Por outro lado, a colocação nos aterros de resíduos orgânicos não tratados tem como consequência a libertação de gás metano que é um gás de estufa que provoca a subida da temperatura do planeta e as consequentes alterações climáticas.
A título de exemplo, por receber muitos resíduos orgânicos, o aterro atualmente existente em Portimão é responsável por 55% das emissões de gases de efeito de estufa libertados naquele concelho.

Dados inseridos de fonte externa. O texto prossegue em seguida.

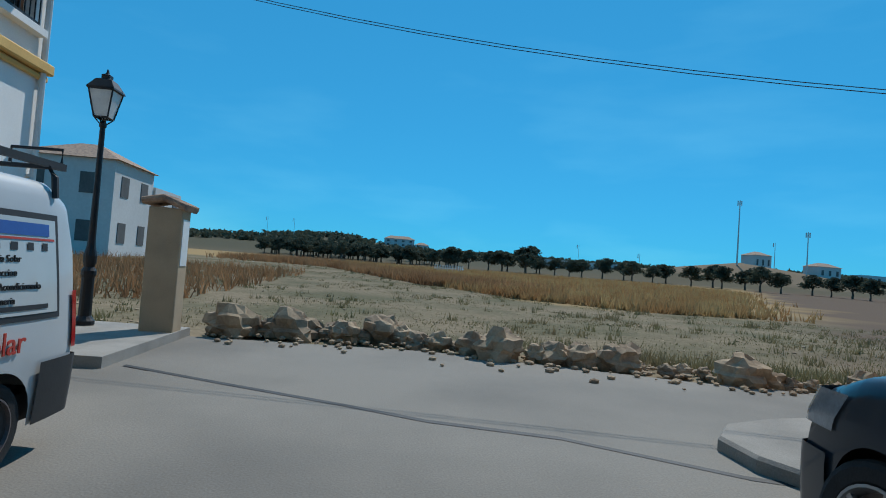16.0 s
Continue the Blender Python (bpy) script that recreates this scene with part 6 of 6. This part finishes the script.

Os 28 aterros com ilegalidades
As ilegalidades detetadas referem-se à descarga direta de resíduos urbanos em aterro ou ao tratamento incompleto dos resíduos orgânicos.
Da avaliação feita, verifica-se que as situações mais problemáticas são as que ocorrem nos aterros da Ambisousa em Lousada e Penafiel e da Ecolezíria em Almeirim, nos quais são descarregados todos os resíduos urbanos indiferenciados sem qualquer tipo de tratamento prévio.
Num segundo nível, surgem vários aterros, em que uma parte dos resíduos sofre tratamento prévio num TMB e a outra vai diretamente para o aterro. Neste grupo, as situações mais graves, pelos quantitativos descarregados ilegalmente nos aterros, são as que ocorrem nos aterros da Algar (Loulé e Portimão), Amarsul (Palmela e Seixal), Ersuc (Aveiro e Coimbra), Resinorte (Boticas, Celorico, Lamego e Vila Real), Suldouro (Santa Maria da Feira) e Tratolixo (Mafra).
Finalmente, num terceiro nível, surgem 13 situações em que os quantitativos descarregados ilegalmente nos aterros são menos significativos.
Em relação ao aterro da RSTJ (Resitejo) na Chamusca existem algumas dúvidas sobre o seu funcionamento, pelo que ainda terá de ser feita uma avaliação complementar.
Os únicos aterros em que se pôde confirmar que não há descarga de resíduos orgânicos não tratados são os da Gesamb (Évora) e da Resialentejo (Beja).